Será uma tarefa difícil porque, como a ASEAN deixou claro numa cimeira virtual realizada no final de Junho, tudo tem de ficar de acordo com o direito internacional, incluindo a Convenção das Nações Unidas sobre o Direito Marítimo (UNCLOS).
Se todos puderem chegar a um entendimento sobre um COC até ao final de 2020, um acordo definitivo poderá ser aprovado pela ASEAN em meados de 2021. Não será necessário salientar a importância histórica desta eventualidade - porque esta negociação está em curso há pelo menos duas décadas.
Sem mencionar que a aprovação de um COC invalida qualquer pretensão dos Estados Unidos para assegurar “a liberdade de navegação” - numa área onde a navegação já é livre.

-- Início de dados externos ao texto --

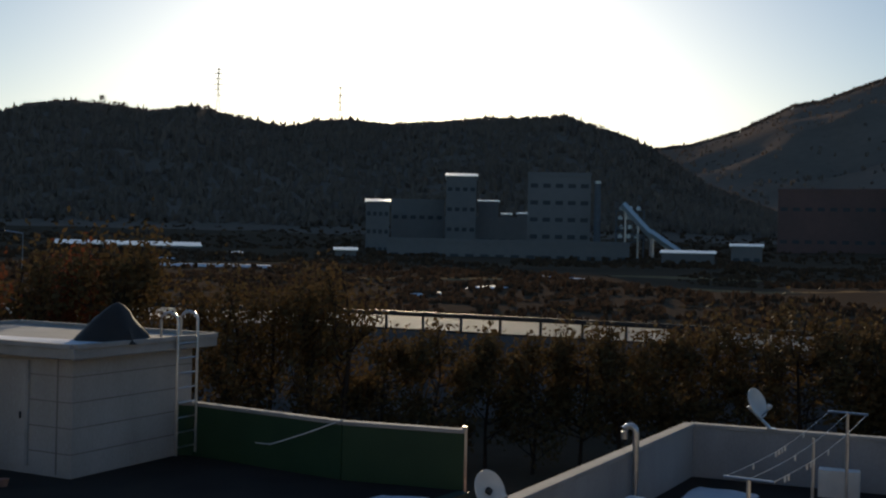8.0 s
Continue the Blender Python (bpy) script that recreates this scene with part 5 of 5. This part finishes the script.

A “liberdade”, contudo, nunca foi a questão. Em terminologia imperial, "liberdade" significa que a China deve obedecer e manter o Mar do Sul da China aberto à Marinha dos EUA. Isso é possível, mas seria necessário que se processasse segundo comportamentos adequados. Caso contrário chegará o dia em que a Marinha dos Estados Unidos será "rejeitada" no Mar do Sul da China. Não é preciso ser-se um Alfred Mahan para perceber que isso significará o fim do governo imperial dos sete mares.